Staying single for a while may be best,Sometimes the Rebound relationship can be hurtful to everyone involved. If there is hurt and hate motives involved it is only going to get worse. (my opinion only) Been down that road.
 
It is important that you show her your support, and give reasons to her to trust you. Then, you'll have to give her advices, such as, telling her that she needs to be single for a while, to gather her thoughts before going back to dating.
 
let her know that you got her back and that she can vent out her anger with something more productive and then let her just be...i think sometimes if you over do for the people you love, it leads them to depression
 
'Rebound dating' is never a good idea and in my opinion, it just causes more pain and tension in the end.
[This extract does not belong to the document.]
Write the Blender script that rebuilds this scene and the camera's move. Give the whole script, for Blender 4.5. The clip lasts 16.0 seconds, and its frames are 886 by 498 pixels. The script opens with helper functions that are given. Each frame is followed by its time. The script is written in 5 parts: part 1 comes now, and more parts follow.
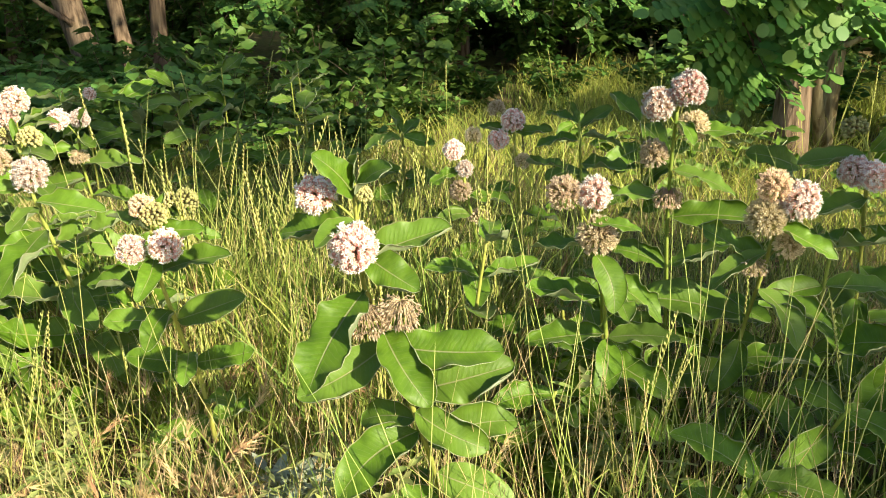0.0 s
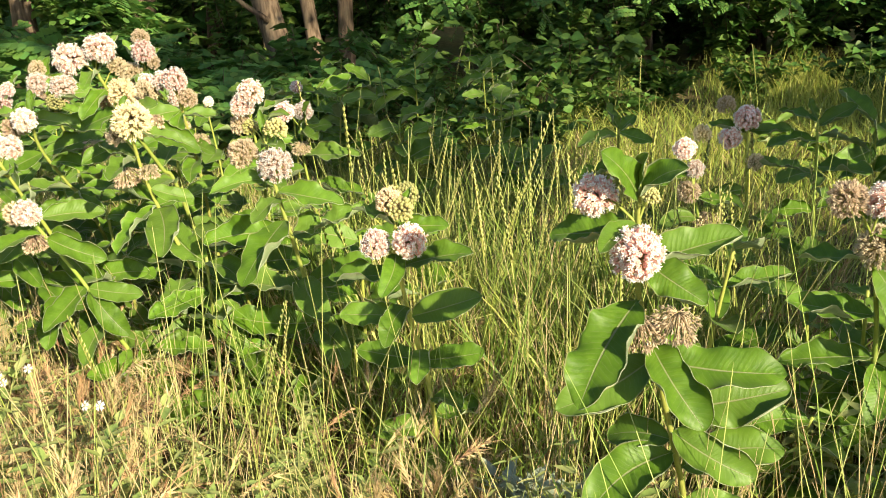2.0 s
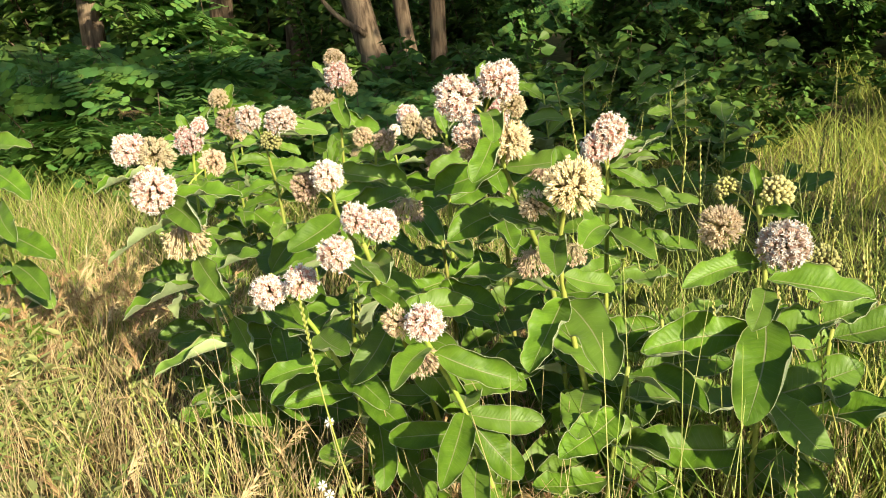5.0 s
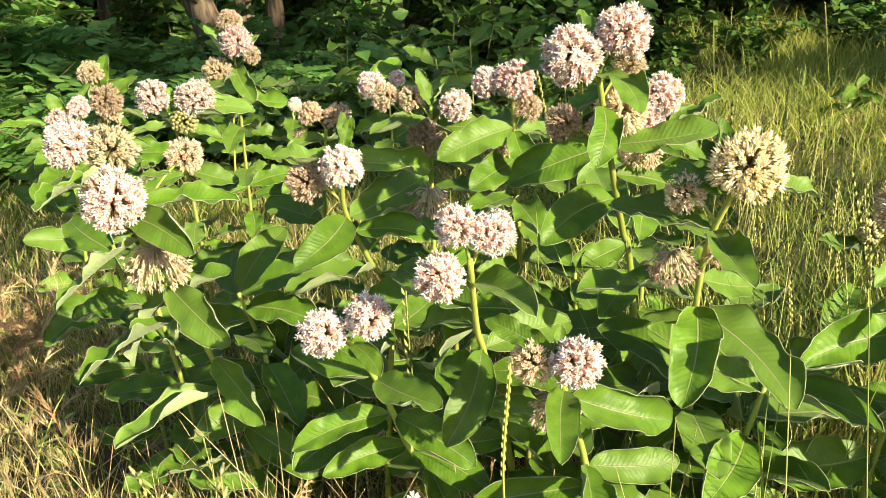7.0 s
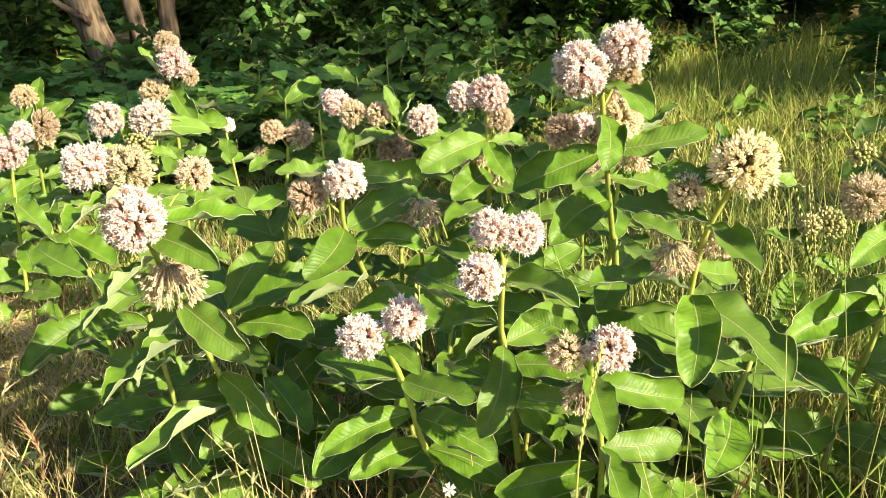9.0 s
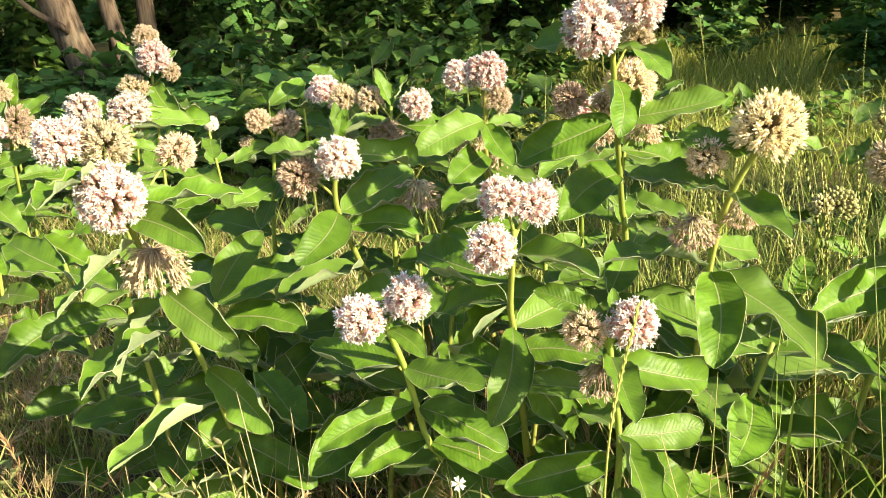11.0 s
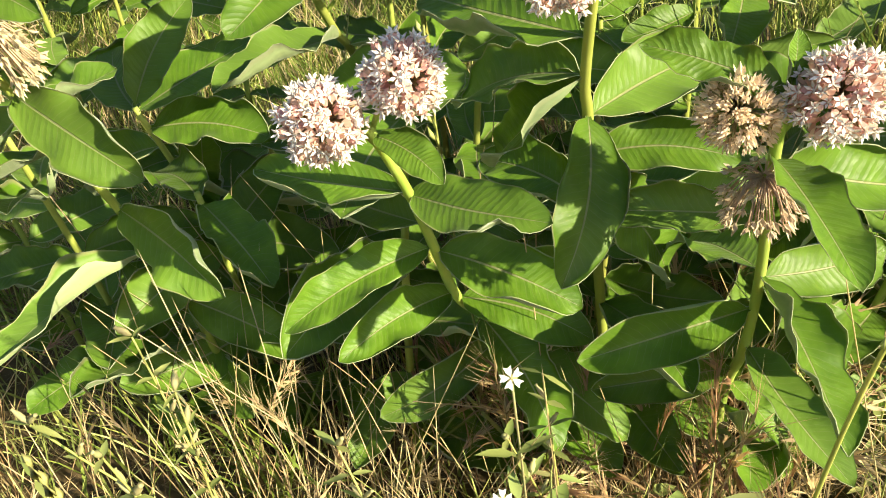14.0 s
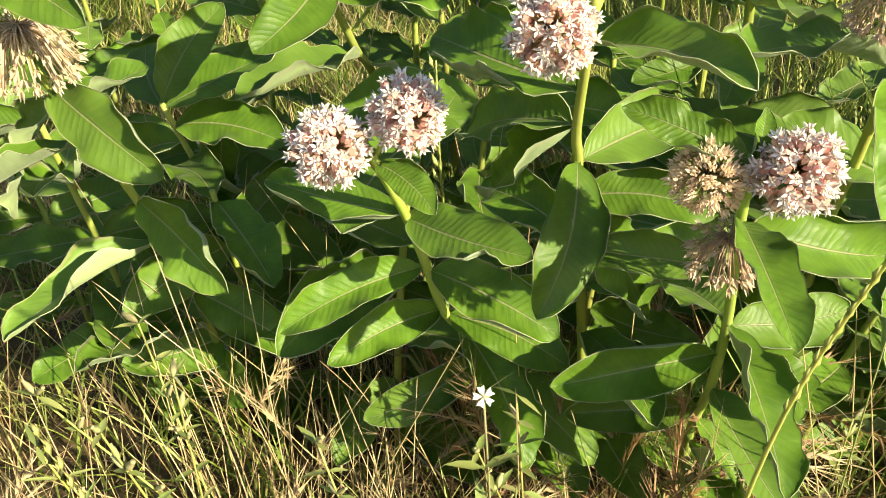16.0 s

I've seen this first handedly, she'll only end up hurting herself and the guy she's using to get back at her boyfriend. You need to tell your sister that she needs some time alone to heal and work on herself. Give her as much love and support as possible along the way, going through a break up is never easy so I know she's hurting bad. But this kind of behavior she is expressing is not healthy at all.
 
It's so hard to deal with a breakup sometimes. However, it may be for the best. Life is tough enough without having to deal with a non-supportive person in a relationship. Taking some time to rebuild your sense of self is very important during this period. It's so easy to get caught up in another negative relationship when you're not thinking straight.
 

Frost

Member
Some people are always of the habit of taking revenge on the wrong people and it's as if the same thing is going to happen with your sister as well in her new relationship. The only advise I'm going to give on this one is for you to make your sister understand that the new person she is dating was never the person that hurt her.
 
first of all it happens about 1 month ago. My sister's boyfriend left her. She cried week. Looks like she is going to exploit new boyfriend and left him later. How could i stop this chain reaction?
This is why I don't get into relationships very often. You're always going to be made to pay for the sins of another person who hurt them before you started dating them.

This is wrong!!
 
first of all it happens about 1 month ago. My sister's boyfriend left her. She cried week. Looks like she is going to exploit new boyfriend and left him later. How could i stop this chain reaction?
Your sister's boyfriend never liked or loved her. He was just probably there in the relationship for something and once he stopped getting it, that's why he left. Tell your sister not to love easily.
 
first of all it happens about 1 month ago. My sister's boyfriend left her. She cried week. Looks like she is going to exploit new boyfriend and left him later. How could i stop this chain reaction?
If this keep happening it is always going to turn into a vicious cycle that will be very difficult to end which is why you have to do everything possible so that your sister can end it and be able to move on with her life and possibly find someone that will love her for who she is.
 
first of all it happens about 1 month ago. My sister's boyfriend left her. She cried week. Looks like she is going to exploit new boyfriend and left him later. How could i stop this chain reaction?
It is better for you to advise your sister not to get into any other relationship until she is fully healed from the trauma she passed in her last relationship. This is because she's doesn't have any guarantee that the next person she's going to date will not still end up leaving her and is going to make her become more vulnerable.
 
I would definitely talk to her, I have never seen someone heal from finding a rebound. All it does is delay the healing process. People need to remain single after a breakup, reflect on the challenges and focus on the lessons learned to be a better person for your next relationship
 
I would definitely talk to her, I have never seen someone heal from finding a rebound. All it does is delay the healing process. People need to remain single after a breakup, reflect on the challenges and focus on the lessons learned to be a better person for your next relationship
I do not think that she's trying to heal in this situation but being revengeful. It's never a good way to deal with break up after a relationship. It screws one's mentally.